» **Task goal**
Copy exactly the block of lines between the one containing "4. More parts follow." and the one containing "return V.reshape(-1, 3), F", inclusive.

» **Records to use**
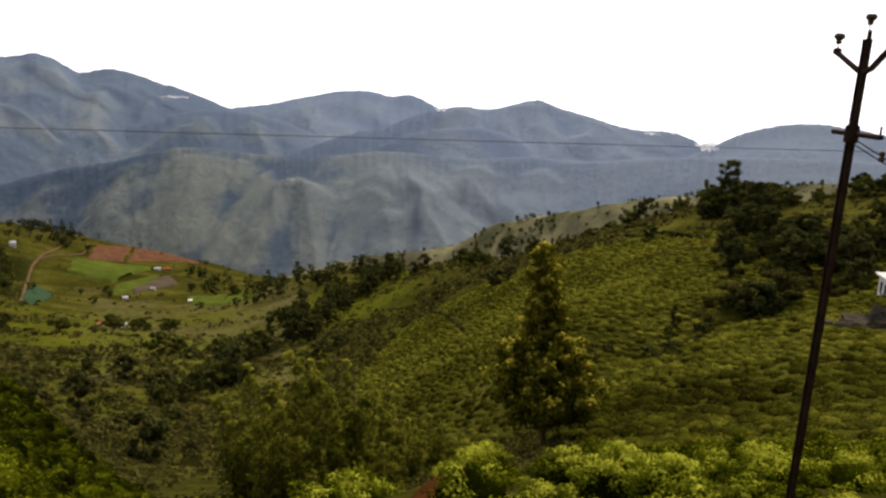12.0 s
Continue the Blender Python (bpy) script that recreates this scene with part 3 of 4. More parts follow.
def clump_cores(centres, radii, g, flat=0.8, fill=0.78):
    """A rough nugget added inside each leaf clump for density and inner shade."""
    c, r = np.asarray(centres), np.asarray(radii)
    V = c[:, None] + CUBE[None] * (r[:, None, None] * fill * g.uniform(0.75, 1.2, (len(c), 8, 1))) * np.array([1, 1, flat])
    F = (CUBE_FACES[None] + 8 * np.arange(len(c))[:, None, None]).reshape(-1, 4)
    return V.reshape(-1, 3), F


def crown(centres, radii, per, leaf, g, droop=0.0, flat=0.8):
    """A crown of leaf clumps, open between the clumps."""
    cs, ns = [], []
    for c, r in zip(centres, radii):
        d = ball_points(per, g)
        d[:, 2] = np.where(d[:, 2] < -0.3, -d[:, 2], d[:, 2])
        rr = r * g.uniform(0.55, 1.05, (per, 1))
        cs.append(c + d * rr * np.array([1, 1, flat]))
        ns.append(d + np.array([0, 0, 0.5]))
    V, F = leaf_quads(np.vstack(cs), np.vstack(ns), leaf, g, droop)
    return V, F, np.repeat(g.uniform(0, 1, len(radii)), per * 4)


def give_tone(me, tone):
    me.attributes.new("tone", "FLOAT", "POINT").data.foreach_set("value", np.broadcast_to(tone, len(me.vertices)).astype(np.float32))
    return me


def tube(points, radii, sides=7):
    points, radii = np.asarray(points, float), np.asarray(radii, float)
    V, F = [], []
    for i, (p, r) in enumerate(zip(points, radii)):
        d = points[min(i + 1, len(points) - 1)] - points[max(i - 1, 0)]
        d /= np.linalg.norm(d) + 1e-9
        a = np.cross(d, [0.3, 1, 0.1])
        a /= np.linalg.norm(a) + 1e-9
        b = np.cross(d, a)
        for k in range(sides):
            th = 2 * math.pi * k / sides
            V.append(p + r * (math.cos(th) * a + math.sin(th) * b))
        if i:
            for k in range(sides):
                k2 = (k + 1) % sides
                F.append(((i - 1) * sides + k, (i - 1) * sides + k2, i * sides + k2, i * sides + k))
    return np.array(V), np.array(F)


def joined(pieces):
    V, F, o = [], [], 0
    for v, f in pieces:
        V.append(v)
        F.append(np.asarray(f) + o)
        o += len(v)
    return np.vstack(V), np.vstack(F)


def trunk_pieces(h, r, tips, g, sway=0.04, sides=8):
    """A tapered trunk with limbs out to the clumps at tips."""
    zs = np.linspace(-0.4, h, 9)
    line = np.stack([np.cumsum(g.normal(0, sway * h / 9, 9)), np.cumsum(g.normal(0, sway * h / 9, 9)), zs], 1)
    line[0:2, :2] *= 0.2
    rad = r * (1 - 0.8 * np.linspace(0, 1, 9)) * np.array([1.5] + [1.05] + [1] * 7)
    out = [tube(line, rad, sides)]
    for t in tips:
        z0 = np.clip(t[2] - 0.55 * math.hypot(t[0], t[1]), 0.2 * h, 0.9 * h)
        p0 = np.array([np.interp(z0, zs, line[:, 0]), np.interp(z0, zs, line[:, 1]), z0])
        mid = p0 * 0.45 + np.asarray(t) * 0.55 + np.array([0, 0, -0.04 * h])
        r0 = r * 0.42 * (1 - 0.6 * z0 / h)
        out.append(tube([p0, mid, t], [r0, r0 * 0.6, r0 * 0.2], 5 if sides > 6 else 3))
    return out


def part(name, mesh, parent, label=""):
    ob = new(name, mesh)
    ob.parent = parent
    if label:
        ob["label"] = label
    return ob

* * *

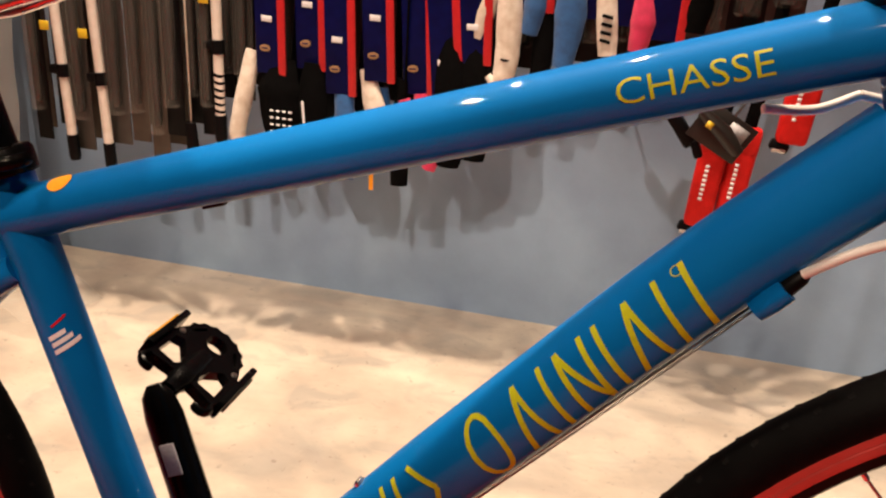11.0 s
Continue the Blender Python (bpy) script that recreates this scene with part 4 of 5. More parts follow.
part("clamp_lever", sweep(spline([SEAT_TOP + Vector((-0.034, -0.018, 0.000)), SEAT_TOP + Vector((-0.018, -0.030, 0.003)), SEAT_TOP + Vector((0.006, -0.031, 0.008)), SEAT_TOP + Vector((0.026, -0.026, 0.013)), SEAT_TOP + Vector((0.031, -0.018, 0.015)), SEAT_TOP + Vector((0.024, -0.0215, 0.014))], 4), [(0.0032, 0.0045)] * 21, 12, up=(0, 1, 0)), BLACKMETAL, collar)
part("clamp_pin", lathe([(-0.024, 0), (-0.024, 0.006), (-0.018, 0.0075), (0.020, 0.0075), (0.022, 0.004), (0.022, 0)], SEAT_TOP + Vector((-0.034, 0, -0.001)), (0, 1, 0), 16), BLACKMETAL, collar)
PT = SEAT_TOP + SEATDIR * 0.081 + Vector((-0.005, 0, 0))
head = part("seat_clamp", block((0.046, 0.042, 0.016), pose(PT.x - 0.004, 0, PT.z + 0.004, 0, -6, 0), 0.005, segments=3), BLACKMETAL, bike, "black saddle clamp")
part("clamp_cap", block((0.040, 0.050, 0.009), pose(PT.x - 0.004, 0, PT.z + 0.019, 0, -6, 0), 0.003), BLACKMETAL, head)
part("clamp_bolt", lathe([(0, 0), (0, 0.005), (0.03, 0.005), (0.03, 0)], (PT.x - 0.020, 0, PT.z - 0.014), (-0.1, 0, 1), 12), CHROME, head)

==

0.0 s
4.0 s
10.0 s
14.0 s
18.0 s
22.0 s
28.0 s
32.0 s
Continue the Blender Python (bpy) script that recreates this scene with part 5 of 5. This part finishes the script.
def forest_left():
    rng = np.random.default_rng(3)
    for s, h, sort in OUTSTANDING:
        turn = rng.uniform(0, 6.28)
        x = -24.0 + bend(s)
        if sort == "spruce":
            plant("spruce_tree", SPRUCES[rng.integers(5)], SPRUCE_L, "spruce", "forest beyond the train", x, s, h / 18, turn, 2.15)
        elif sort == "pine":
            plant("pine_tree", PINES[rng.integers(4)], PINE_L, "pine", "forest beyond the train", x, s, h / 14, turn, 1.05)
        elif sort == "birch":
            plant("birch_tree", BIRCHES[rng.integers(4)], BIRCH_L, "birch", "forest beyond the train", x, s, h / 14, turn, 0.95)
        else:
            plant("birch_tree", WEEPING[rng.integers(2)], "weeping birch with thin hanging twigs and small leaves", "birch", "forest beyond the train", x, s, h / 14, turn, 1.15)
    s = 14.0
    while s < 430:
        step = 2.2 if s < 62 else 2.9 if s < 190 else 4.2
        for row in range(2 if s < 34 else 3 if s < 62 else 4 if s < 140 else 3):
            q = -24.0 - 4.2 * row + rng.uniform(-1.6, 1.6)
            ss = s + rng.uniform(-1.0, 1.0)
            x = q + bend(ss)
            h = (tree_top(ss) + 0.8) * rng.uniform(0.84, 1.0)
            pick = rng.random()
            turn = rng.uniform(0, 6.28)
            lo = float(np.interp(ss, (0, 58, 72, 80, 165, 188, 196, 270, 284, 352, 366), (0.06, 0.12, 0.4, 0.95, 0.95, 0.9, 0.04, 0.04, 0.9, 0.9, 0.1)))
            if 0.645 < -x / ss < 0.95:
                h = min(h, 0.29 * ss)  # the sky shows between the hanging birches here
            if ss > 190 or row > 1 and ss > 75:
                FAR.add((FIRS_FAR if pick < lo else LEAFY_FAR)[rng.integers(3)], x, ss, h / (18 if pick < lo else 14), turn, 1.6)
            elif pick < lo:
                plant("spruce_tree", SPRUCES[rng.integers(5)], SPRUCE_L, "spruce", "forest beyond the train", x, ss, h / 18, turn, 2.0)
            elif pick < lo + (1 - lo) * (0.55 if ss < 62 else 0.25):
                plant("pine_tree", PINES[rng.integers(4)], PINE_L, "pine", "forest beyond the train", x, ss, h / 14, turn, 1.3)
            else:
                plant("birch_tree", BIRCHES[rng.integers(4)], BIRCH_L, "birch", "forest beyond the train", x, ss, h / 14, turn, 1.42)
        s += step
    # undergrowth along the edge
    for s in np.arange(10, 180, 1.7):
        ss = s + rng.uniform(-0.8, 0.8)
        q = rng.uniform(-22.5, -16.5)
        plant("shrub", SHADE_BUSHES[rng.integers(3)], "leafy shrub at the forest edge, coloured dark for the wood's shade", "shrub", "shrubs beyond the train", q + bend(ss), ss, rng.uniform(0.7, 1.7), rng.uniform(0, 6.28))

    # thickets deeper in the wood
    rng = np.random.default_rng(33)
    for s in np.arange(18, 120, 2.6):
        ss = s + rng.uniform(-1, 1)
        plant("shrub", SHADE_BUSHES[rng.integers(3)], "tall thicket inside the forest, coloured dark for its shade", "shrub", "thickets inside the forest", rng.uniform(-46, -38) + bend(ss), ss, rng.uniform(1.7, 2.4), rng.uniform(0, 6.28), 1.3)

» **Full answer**
Continue the Blender Python (bpy) script that recreates this scene with part 3 of 4. More parts follow.
def clump_cores(centres, radii, g, flat=0.8, fill=0.78):
    """A rough nugget added inside each leaf clump for density and inner shade."""
    c, r = np.asarray(centres), np.asarray(radii)
    V = c[:, None] + CUBE[None] * (r[:, None, None] * fill * g.uniform(0.75, 1.2, (len(c), 8, 1))) * np.array([1, 1, flat])
    F = (CUBE_FACES[None] + 8 * np.arange(len(c))[:, None, None]).reshape(-1, 4)
    return V.reshape(-1, 3), F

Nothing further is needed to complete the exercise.